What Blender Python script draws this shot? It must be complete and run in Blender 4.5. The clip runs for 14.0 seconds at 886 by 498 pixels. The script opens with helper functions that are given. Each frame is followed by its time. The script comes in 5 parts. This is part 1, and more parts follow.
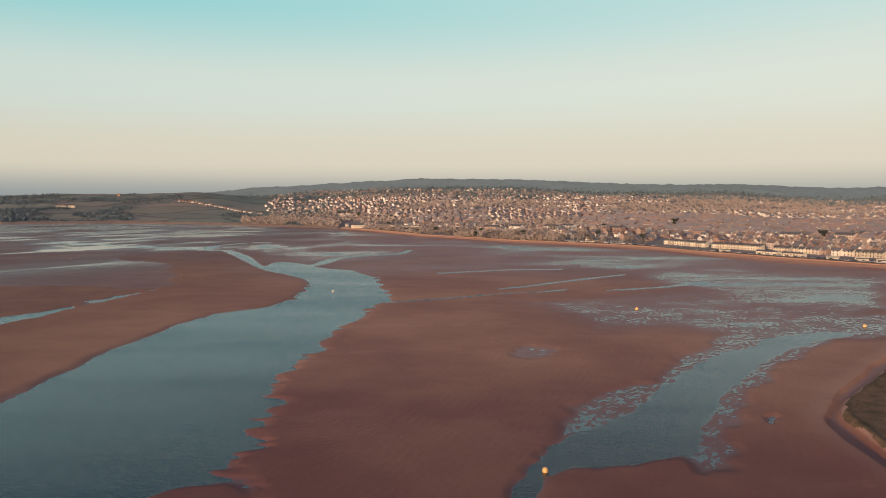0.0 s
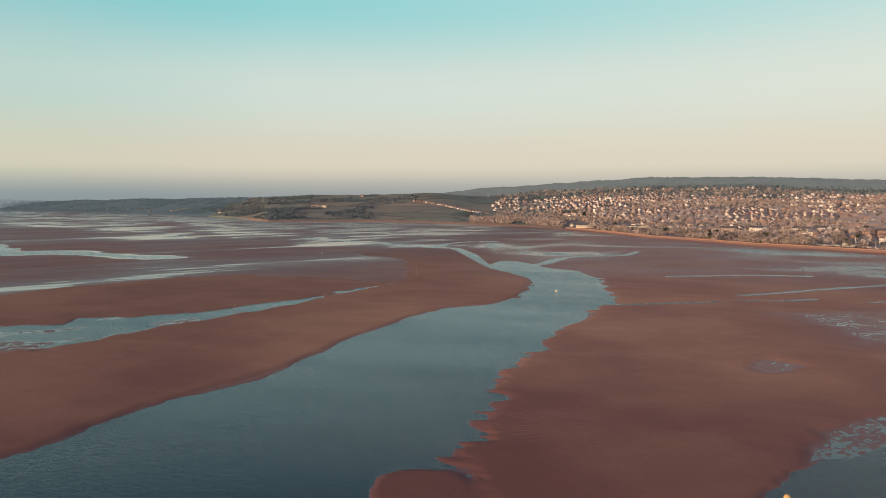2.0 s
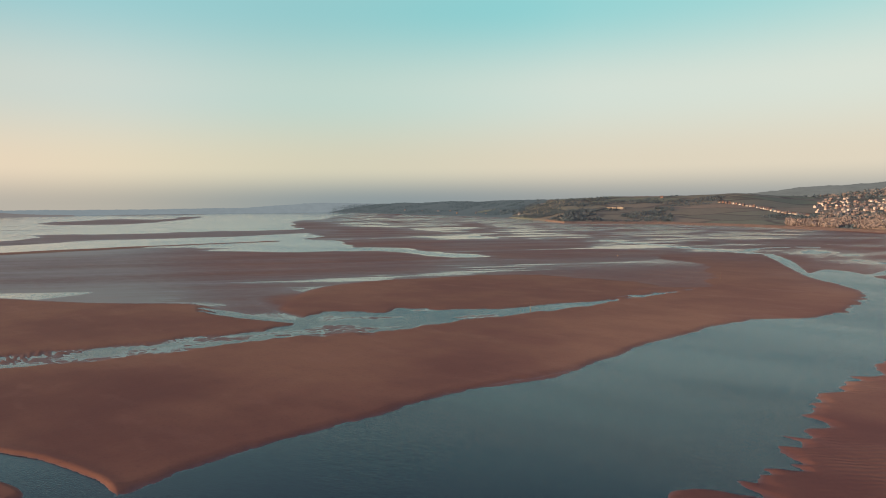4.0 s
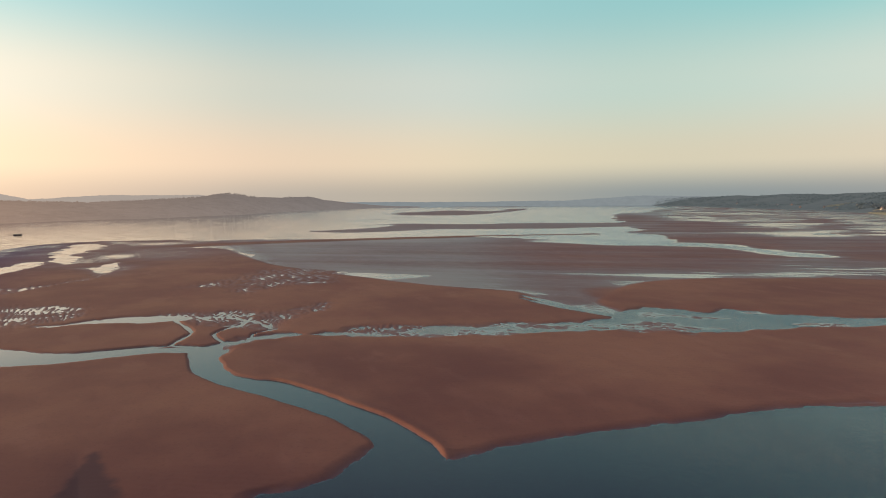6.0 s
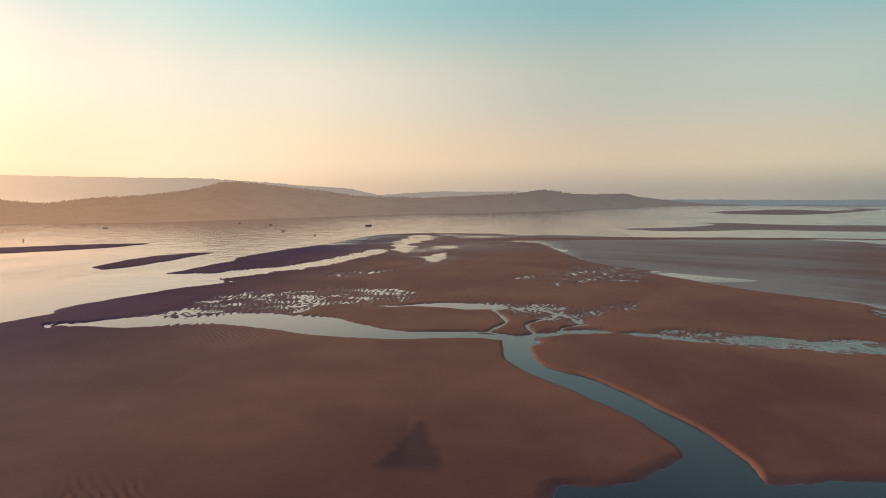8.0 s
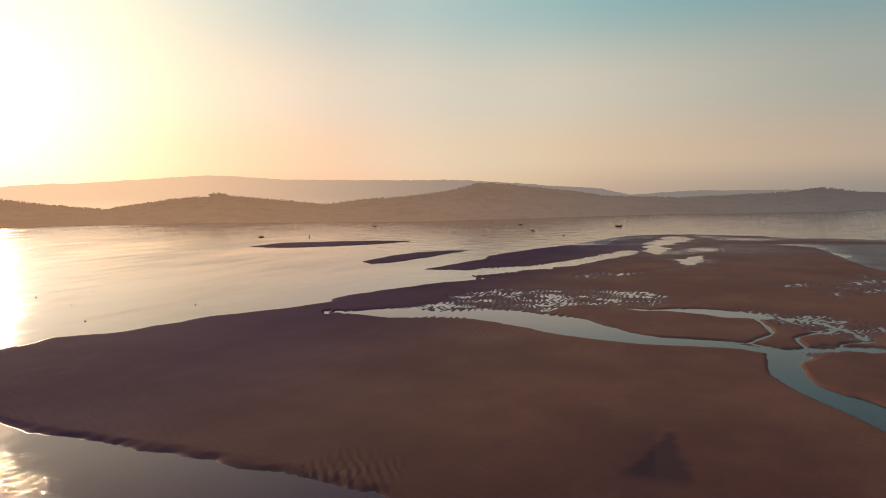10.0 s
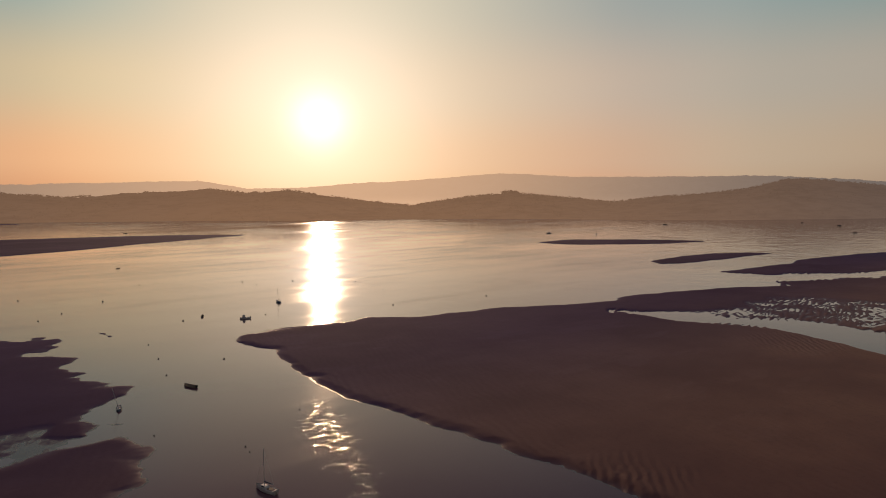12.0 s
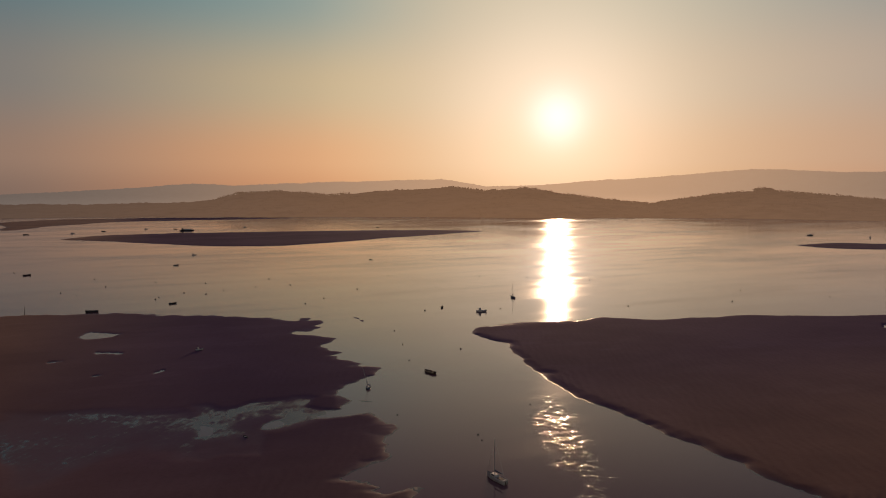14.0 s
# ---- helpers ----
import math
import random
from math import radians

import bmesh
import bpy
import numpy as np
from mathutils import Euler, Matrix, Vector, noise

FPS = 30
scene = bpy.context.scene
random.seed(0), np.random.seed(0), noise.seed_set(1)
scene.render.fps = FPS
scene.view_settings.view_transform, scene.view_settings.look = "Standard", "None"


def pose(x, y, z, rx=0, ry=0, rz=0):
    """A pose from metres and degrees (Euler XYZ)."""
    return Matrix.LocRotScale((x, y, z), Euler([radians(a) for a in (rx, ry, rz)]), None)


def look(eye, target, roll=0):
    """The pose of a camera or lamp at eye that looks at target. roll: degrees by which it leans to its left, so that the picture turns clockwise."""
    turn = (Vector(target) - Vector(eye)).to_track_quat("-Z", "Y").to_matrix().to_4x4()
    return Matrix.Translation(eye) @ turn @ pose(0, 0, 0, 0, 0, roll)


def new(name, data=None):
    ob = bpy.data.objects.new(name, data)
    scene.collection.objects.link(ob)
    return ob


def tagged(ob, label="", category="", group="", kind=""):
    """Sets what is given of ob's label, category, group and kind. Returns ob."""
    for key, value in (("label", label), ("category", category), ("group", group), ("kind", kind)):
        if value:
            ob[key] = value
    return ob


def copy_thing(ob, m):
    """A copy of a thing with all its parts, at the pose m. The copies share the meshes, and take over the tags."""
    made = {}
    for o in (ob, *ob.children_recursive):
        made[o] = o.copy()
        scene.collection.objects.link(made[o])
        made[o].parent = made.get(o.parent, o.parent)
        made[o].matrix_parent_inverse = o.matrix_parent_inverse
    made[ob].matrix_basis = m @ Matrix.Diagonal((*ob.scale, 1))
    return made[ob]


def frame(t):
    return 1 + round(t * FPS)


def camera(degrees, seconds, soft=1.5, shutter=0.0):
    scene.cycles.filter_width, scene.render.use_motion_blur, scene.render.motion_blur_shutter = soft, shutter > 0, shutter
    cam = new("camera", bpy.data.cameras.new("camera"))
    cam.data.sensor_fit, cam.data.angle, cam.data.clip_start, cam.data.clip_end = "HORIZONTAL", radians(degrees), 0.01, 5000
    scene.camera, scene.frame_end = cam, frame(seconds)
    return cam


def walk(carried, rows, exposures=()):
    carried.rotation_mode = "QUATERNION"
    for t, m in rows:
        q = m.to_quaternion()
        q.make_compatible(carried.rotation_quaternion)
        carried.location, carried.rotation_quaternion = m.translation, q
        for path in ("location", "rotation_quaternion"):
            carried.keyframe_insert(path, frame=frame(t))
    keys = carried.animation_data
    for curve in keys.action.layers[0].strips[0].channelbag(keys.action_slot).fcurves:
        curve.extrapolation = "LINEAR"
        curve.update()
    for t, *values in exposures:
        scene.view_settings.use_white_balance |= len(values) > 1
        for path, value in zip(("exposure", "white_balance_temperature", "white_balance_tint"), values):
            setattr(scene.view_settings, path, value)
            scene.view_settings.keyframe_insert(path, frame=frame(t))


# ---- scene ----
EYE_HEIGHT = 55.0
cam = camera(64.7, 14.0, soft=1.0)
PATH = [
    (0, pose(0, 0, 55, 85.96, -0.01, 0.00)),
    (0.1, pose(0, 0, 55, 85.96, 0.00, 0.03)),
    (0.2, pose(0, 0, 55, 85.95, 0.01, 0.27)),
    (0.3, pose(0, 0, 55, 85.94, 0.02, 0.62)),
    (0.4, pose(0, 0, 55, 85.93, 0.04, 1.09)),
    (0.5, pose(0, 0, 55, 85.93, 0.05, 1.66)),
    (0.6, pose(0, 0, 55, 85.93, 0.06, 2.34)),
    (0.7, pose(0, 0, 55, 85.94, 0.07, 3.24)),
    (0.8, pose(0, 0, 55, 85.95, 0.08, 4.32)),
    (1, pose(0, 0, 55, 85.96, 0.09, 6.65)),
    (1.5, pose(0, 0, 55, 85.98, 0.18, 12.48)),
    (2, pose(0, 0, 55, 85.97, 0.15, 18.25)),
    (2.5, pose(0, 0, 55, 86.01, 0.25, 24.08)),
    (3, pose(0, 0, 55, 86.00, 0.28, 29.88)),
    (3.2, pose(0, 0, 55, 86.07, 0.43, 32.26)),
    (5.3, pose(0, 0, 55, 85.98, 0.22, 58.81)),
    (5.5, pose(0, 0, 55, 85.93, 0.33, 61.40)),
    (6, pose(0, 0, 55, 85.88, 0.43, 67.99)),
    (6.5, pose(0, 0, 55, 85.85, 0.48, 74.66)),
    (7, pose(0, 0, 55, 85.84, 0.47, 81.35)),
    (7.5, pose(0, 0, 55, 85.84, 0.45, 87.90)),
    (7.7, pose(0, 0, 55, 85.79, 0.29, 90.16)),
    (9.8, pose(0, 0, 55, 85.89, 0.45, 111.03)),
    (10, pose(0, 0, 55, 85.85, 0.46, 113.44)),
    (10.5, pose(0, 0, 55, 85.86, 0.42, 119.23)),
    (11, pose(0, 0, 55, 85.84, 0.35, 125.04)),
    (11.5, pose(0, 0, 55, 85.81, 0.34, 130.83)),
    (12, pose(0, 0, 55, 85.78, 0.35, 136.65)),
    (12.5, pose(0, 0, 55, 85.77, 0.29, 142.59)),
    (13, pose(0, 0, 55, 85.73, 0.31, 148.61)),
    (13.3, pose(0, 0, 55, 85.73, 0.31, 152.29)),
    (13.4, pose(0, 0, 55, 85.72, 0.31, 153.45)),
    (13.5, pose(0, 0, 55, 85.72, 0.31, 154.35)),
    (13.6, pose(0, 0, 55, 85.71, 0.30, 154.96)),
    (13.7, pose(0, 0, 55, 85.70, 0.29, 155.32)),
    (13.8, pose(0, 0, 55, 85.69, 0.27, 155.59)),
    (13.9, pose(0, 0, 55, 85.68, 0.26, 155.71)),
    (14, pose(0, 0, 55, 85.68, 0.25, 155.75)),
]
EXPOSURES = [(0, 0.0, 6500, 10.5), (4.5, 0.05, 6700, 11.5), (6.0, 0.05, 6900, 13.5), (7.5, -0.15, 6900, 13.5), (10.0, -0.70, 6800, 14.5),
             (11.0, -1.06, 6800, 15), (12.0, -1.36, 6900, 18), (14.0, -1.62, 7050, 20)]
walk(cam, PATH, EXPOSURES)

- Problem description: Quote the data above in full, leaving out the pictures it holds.

- Answer to this task:
What Blender Python script draws this shot? It must be complete and run in Blender 4.5. The clip runs for 14.0 seconds at 886 by 498 pixels. The script opens with helper functions that are given. Each frame is followed by its time. The script comes in 5 parts. This is part 1, and more parts follow.
0.0 s
2.0 s
4.0 s
6.0 s
8.0 s
10.0 s
12.0 s
14.0 s
# ---- helpers ----
import math
import random
from math import radians

import bmesh
import bpy
import numpy as np
from mathutils import Euler, Matrix, Vector, noise

FPS = 30
scene = bpy.context.scene
random.seed(0), np.random.seed(0), noise.seed_set(1)
scene.render.fps = FPS
scene.view_settings.view_transform, scene.view_settings.look = "Standard", "None"


def pose(x, y, z, rx=0, ry=0, rz=0):
    """A pose from metres and degrees (Euler XYZ)."""
    return Matrix.LocRotScale((x, y, z), Euler([radians(a) for a in (rx, ry, rz)]), None)


def look(eye, target, roll=0):
    """The pose of a camera or lamp at eye that looks at target. roll: degrees by which it leans to its left, so that the picture turns clockwise."""
    turn = (Vector(target) - Vector(eye)).to_track_quat("-Z", "Y").to_matrix().to_4x4()
    return Matrix.Translation(eye) @ turn @ pose(0, 0, 0, 0, 0, roll)


def new(name, data=None):
    ob = bpy.data.objects.new(name, data)
    scene.collection.objects.link(ob)
    return ob


def tagged(ob, label="", category="", group="", kind=""):
    """Sets what is given of ob's label, category, group and kind. Returns ob."""
    for key, value in (("label", label), ("category", category), ("group", group), ("kind", kind)):
        if value:
            ob[key] = value
    return ob


def copy_thing(ob, m):
    """A copy of a thing with all its parts, at the pose m. The copies share the meshes, and take over the tags."""
    made = {}
    for o in (ob, *ob.children_recursive):
        made[o] = o.copy()
        scene.collection.objects.link(made[o])
        made[o].parent = made.get(o.parent, o.parent)
        made[o].matrix_parent_inverse = o.matrix_parent_inverse
    made[ob].matrix_basis = m @ Matrix.Diagonal((*ob.scale, 1))
    return made[ob]


def frame(t):
    return 1 + round(t * FPS)


def camera(degrees, seconds, soft=1.5, shutter=0.0):
    scene.cycles.filter_width, scene.render.use_motion_blur, scene.render.motion_blur_shutter = soft, shutter > 0, shutter
    cam = new("camera", bpy.data.cameras.new("camera"))
    cam.data.sensor_fit, cam.data.angle, cam.data.clip_start, cam.data.clip_end = "HORIZONTAL", radians(degrees), 0.01, 5000
    scene.camera, scene.frame_end = cam, frame(seconds)
    return cam


def walk(carried, rows, exposures=()):
    carried.rotation_mode = "QUATERNION"
    for t, m in rows:
        q = m.to_quaternion()
        q.make_compatible(carried.rotation_quaternion)
        carried.location, carried.rotation_quaternion = m.translation, q
        for path in ("location", "rotation_quaternion"):
            carried.keyframe_insert(path, frame=frame(t))
    keys = carried.animation_data
    for curve in keys.action.layers[0].strips[0].channelbag(keys.action_slot).fcurves:
        curve.extrapolation = "LINEAR"
        curve.update()
    for t, *values in exposures:
        scene.view_settings.use_white_balance |= len(values) > 1
        for path, value in zip(("exposure", "white_balance_temperature", "white_balance_tint"), values):
            setattr(scene.view_settings, path, value)
            scene.view_settings.keyframe_insert(path, frame=frame(t))


# ---- scene ----
EYE_HEIGHT = 55.0
cam = camera(64.7, 14.0, soft=1.0)
PATH = [
    (0, pose(0, 0, 55, 85.96, -0.01, 0.00)),
    (0.1, pose(0, 0, 55, 85.96, 0.00, 0.03)),
    (0.2, pose(0, 0, 55, 85.95, 0.01, 0.27)),
    (0.3, pose(0, 0, 55, 85.94, 0.02, 0.62)),
    (0.4, pose(0, 0, 55, 85.93, 0.04, 1.09)),
    (0.5, pose(0, 0, 55, 85.93, 0.05, 1.66)),
    (0.6, pose(0, 0, 55, 85.93, 0.06, 2.34)),
    (0.7, pose(0, 0, 55, 85.94, 0.07, 3.24)),
    (0.8, pose(0, 0, 55, 85.95, 0.08, 4.32)),
    (1, pose(0, 0, 55, 85.96, 0.09, 6.65)),
    (1.5, pose(0, 0, 55, 85.98, 0.18, 12.48)),
    (2, pose(0, 0, 55, 85.97, 0.15, 18.25)),
    (2.5, pose(0, 0, 55, 86.01, 0.25, 24.08)),
    (3, pose(0, 0, 55, 86.00, 0.28, 29.88)),
    (3.2, pose(0, 0, 55, 86.07, 0.43, 32.26)),
    (5.3, pose(0, 0, 55, 85.98, 0.22, 58.81)),
    (5.5, pose(0, 0, 55, 85.93, 0.33, 61.40)),
    (6, pose(0, 0, 55, 85.88, 0.43, 67.99)),
    (6.5, pose(0, 0, 55, 85.85, 0.48, 74.66)),
    (7, pose(0, 0, 55, 85.84, 0.47, 81.35)),
    (7.5, pose(0, 0, 55, 85.84, 0.45, 87.90)),
    (7.7, pose(0, 0, 55, 85.79, 0.29, 90.16)),
    (9.8, pose(0, 0, 55, 85.89, 0.45, 111.03)),
    (10, pose(0, 0, 55, 85.85, 0.46, 113.44)),
    (10.5, pose(0, 0, 55, 85.86, 0.42, 119.23)),
    (11, pose(0, 0, 55, 85.84, 0.35, 125.04)),
    (11.5, pose(0, 0, 55, 85.81, 0.34, 130.83)),
    (12, pose(0, 0, 55, 85.78, 0.35, 136.65)),
    (12.5, pose(0, 0, 55, 85.77, 0.29, 142.59)),
    (13, pose(0, 0, 55, 85.73, 0.31, 148.61)),
    (13.3, pose(0, 0, 55, 85.73, 0.31, 152.29)),
    (13.4, pose(0, 0, 55, 85.72, 0.31, 153.45)),
    (13.5, pose(0, 0, 55, 85.72, 0.31, 154.35)),
    (13.6, pose(0, 0, 55, 85.71, 0.30, 154.96)),
    (13.7, pose(0, 0, 55, 85.70, 0.29, 155.32)),
    (13.8, pose(0, 0, 55, 85.69, 0.27, 155.59)),
    (13.9, pose(0, 0, 55, 85.68, 0.26, 155.71)),
    (14, pose(0, 0, 55, 85.68, 0.25, 155.75)),
]
EXPOSURES = [(0, 0.0, 6500, 10.5), (4.5, 0.05, 6700, 11.5), (6.0, 0.05, 6900, 13.5), (7.5, -0.15, 6900, 13.5), (10.0, -0.70, 6800, 14.5),
             (11.0, -1.06, 6800, 15), (12.0, -1.36, 6900, 18), (14.0, -1.62, 7050, 20)]
walk(cam, PATH, EXPOSURES)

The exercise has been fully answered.